◆ Task to complete: Exactly as written, quote every line that follows, skipping the images.

◆ Collected material:
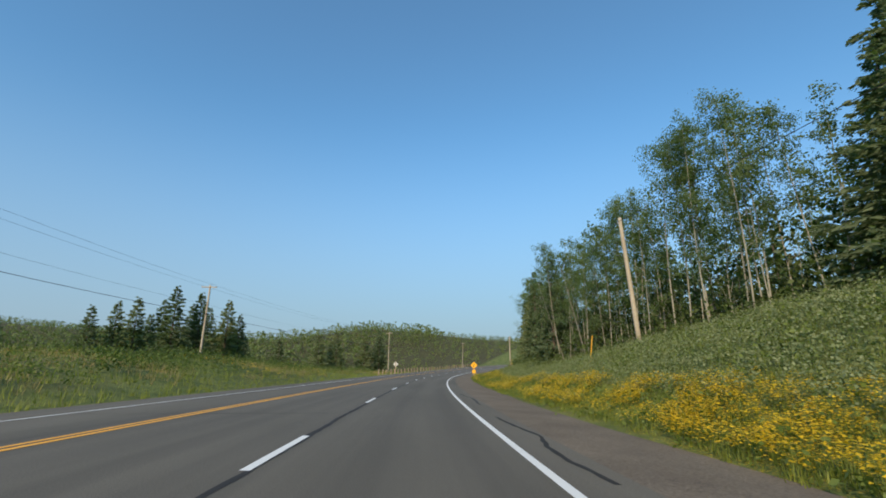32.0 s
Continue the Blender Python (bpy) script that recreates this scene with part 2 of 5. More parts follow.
WINDOW_DARK = paint("dark_window_glass", (0.03, 0.035, 0.04), 0.1, 0.05, 1)
SCREE = paint("weathered_scree", (0.25, 0.19, 0.13), 0.95, 0.5, 2.0)
ROCK = paint("cut_rock", (0.13, 0.11, 0.085), 0.95, 0.6, 2.0)
DEAD_WOOD = bark("dead_wood", (0.3, 0.27, 0.22), (0.16, 0.13, 0.1))
ASPEN_BARK = bark("aspen_bark", (0.34, 0.315, 0.245), (0.1, 0.09, 0.07), 0.56)
SPRUCE_BARK = bark("spruce_bark", (0.16, 0.12, 0.09), (0.09, 0.07, 0.05), 0.5)
RED_BARK = bark("red_bark", (0.25, 0.18, 0.135), (0.13, 0.095, 0.07), 0.5)
ASPEN_LEAF = leaves("aspen_leaf", (0.092, 0.138, 0.052), (0.16, 0.212, 0.092), 0.48, 0.6)
SPRUCE_NEEDLE = leaves("spruce_needle", (0.1, 0.134, 0.076), (0.205, 0.24, 0.15), 0.42, 0.7)
# leaf of the distant trees, lightened in its colour in place of aerial haze
FAR_HAZE_LEAF = leaves("far_haze_leaf", (0.1, 0.14, 0.05), (0.19, 0.24, 0.095), 0.35)
SHRUB_LEAF = leaves("shrub_leaf", (0.045, 0.075, 0.016), (0.13, 0.17, 0.045), 0.36)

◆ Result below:
32.0 s
Continue the Blender Python (bpy) script that recreates this scene with part 2 of 5. More parts follow.
WINDOW_DARK = paint("dark_window_glass", (0.03, 0.035, 0.04), 0.1, 0.05, 1)
SCREE = paint("weathered_scree", (0.25, 0.19, 0.13), 0.95, 0.5, 2.0)
ROCK = paint("cut_rock", (0.13, 0.11, 0.085), 0.95, 0.6, 2.0)
DEAD_WOOD = bark("dead_wood", (0.3, 0.27, 0.22), (0.16, 0.13, 0.1))
ASPEN_BARK = bark("aspen_bark", (0.34, 0.315, 0.245), (0.1, 0.09, 0.07), 0.56)
SPRUCE_BARK = bark("spruce_bark", (0.16, 0.12, 0.09), (0.09, 0.07, 0.05), 0.5)
RED_BARK = bark("red_bark", (0.25, 0.18, 0.135), (0.13, 0.095, 0.07), 0.5)
ASPEN_LEAF = leaves("aspen_leaf", (0.092, 0.138, 0.052), (0.16, 0.212, 0.092), 0.48, 0.6)
SPRUCE_NEEDLE = leaves("spruce_needle", (0.1, 0.134, 0.076), (0.205, 0.24, 0.15), 0.42, 0.7)
# leaf of the distant trees, lightened in its colour in place of aerial haze
FAR_HAZE_LEAF = leaves("far_haze_leaf", (0.1, 0.14, 0.05), (0.19, 0.24, 0.095), 0.35)
SHRUB_LEAF = leaves("shrub_leaf", (0.045, 0.075, 0.016), (0.13, 0.17, 0.045), 0.36)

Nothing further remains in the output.